Bagging is less effective for low-variance models such as linear regression or nearest-neighbor classifiers. If the base learner is already stable, the bootstrap samples produce nearly identical models, and the ensemble gains little. The condition for bagging to succeed is therefore not merely that the model is powerful, but that it is sensitively dependent on the data — that it is, in the language of dynamical systems, chaotic with respect to its inputs.

From Bagging to Random Forests

Bagging was a stepping stone, not a destination. Breiman himself extended it into Random Forest in 2001 by adding a second source of randomness: at each split in each tree, only a random subset of features is considered. This further decorrelates the trees, making the ensemble more effective than bagging alone. A random forest is, in essence, a bagged ensemble of feature-subspaced trees. The two mechanisms — data randomness and feature randomness — operate orthogonally, creating a combinatorial explosion of perspectives.
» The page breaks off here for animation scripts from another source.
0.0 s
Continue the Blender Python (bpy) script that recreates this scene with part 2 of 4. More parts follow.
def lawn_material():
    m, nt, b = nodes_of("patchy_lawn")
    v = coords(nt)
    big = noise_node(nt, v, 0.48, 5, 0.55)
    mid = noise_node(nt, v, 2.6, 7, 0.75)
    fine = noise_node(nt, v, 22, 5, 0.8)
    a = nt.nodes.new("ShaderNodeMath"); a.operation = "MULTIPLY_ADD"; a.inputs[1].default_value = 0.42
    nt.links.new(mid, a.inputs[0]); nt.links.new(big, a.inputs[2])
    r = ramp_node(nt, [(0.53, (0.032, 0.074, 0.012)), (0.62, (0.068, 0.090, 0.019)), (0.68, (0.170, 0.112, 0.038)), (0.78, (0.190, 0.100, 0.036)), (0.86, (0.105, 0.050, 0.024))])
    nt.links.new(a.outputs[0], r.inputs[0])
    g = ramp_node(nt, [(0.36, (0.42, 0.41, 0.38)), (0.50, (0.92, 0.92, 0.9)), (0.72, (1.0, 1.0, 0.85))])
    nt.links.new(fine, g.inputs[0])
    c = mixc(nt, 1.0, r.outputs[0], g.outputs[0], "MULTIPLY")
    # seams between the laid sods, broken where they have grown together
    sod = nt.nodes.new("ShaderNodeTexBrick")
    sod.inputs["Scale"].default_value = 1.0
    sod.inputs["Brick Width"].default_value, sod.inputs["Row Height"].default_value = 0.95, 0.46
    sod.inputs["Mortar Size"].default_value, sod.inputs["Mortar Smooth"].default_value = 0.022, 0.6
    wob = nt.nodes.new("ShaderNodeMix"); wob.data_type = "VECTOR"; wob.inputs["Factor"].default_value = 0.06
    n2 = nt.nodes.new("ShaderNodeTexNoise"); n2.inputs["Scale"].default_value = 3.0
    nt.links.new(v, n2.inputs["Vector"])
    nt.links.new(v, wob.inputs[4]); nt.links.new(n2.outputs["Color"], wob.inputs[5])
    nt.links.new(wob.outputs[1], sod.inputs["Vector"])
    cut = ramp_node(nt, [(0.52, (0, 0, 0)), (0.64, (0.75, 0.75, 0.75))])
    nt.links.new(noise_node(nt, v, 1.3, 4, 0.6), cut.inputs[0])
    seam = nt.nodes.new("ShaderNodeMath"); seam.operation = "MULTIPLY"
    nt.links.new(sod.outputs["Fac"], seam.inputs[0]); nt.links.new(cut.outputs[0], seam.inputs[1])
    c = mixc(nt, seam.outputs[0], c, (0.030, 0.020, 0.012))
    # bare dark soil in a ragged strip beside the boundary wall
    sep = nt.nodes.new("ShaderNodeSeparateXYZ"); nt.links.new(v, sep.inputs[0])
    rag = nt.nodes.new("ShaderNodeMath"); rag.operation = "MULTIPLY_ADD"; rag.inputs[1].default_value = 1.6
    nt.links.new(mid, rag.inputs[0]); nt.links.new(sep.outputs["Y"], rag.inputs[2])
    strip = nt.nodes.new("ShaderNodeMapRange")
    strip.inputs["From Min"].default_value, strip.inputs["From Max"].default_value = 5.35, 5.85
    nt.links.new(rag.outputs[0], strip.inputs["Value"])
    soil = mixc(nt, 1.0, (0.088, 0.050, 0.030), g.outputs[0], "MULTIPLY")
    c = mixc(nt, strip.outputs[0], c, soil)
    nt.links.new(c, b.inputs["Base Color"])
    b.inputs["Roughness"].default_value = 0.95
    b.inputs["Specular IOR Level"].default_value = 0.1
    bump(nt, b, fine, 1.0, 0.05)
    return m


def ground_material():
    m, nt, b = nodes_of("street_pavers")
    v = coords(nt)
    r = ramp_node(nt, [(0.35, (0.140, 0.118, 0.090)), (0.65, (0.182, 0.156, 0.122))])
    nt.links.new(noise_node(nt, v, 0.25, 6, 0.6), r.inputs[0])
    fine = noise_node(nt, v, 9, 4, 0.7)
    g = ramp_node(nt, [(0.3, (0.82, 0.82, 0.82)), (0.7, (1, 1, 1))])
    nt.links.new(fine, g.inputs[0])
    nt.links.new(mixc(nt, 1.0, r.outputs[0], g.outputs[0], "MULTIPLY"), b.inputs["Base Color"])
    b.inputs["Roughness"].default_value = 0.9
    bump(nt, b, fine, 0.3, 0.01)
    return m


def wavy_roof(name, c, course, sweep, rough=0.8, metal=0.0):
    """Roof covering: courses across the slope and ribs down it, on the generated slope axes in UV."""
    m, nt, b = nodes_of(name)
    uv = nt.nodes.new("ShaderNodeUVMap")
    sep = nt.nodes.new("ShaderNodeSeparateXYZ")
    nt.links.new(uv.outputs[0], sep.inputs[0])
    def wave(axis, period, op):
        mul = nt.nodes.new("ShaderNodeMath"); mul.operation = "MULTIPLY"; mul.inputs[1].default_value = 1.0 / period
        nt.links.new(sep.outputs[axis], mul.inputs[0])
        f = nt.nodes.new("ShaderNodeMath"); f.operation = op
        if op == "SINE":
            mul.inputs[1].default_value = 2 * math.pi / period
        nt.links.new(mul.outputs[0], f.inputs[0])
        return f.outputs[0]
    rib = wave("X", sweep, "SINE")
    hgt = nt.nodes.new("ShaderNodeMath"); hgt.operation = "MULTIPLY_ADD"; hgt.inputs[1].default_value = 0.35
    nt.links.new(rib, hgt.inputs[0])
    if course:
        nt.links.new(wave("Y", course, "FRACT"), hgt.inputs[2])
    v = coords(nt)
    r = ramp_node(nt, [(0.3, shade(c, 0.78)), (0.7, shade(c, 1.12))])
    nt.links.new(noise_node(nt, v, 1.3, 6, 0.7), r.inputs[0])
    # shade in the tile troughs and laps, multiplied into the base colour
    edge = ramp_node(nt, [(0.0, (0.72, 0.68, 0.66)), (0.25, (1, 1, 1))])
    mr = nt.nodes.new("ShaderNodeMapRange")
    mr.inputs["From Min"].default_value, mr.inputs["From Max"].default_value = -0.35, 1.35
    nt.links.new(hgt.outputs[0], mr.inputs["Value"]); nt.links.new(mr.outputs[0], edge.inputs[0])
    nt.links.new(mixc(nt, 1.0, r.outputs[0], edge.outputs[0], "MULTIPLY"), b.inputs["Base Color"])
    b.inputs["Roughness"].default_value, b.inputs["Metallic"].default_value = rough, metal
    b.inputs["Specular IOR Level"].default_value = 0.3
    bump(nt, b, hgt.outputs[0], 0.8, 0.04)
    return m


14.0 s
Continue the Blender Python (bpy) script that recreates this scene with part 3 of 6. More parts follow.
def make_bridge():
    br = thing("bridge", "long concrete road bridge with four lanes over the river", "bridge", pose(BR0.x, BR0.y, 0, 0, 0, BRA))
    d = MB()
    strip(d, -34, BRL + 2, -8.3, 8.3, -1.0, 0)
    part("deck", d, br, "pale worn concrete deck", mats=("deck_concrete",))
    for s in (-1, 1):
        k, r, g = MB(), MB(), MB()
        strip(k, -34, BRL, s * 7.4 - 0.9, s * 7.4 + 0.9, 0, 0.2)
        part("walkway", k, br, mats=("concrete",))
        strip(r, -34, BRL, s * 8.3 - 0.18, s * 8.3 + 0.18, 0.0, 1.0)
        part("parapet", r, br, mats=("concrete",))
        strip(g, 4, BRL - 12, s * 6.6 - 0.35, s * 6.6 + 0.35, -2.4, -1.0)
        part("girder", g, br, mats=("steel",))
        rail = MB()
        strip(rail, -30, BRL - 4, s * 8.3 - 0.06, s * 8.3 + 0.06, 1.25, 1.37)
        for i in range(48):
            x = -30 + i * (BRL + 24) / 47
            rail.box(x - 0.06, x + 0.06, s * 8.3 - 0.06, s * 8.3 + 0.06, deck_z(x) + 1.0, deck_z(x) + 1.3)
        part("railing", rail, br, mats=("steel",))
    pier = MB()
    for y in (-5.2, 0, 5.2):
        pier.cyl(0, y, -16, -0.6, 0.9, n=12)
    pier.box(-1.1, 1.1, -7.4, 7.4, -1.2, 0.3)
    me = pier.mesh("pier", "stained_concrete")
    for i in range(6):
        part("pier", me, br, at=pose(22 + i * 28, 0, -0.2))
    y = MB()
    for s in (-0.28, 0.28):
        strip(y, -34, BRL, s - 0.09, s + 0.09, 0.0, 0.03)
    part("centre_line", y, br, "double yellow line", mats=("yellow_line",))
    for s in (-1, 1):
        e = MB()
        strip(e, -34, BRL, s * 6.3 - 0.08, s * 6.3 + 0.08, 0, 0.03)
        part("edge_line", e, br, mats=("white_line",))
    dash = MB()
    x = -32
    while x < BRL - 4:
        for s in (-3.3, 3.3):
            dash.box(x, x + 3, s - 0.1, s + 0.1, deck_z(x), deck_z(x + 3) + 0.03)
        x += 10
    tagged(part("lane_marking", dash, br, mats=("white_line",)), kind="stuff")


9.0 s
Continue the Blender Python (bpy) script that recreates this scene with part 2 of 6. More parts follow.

The relationship between bagging and random forests illustrates a general principle in systems design: diversity at one level is necessary but not sufficient. Bagging creates diversity in the training data. Random forests create diversity in both the data and the feature space. The systems theorist who stops at bagging has solved half the problem and mistaken it for the whole.

The Systems Interpretation

Bagging is not merely a statistical trick. It is a model of distributed cognition under uncertainty. Each bootstrap sample is an agent with partial information. The aggregation is the consensus mechanism. The OOB error is the system's internal quality control. The entire architecture mirrors the structure of epistemic communities: multiple observers, each with a noisy but partially independent view, whose collective judgment outperforms any individual.

This is why bagging works in domains where the data-generating process is complex and the model class is misspecified. The ensemble does not need to capture the true process; it needs to capture the ensemble of approximations that are each wrong in different ways. The wisdom is in the disagreement, not in the agreement. Any theory of machine learning that treats disagreement as a failure to be eliminated — rather than a resource to be exploited — has misunderstood the nature of learning in complex systems.

The bootstrap is not a statistical approximation. It is a philosophical device: it asks what the world looks like from a slightly different angle, and it answers by building a parliament of slightly different worlds. The parliament is smarter than any of its members.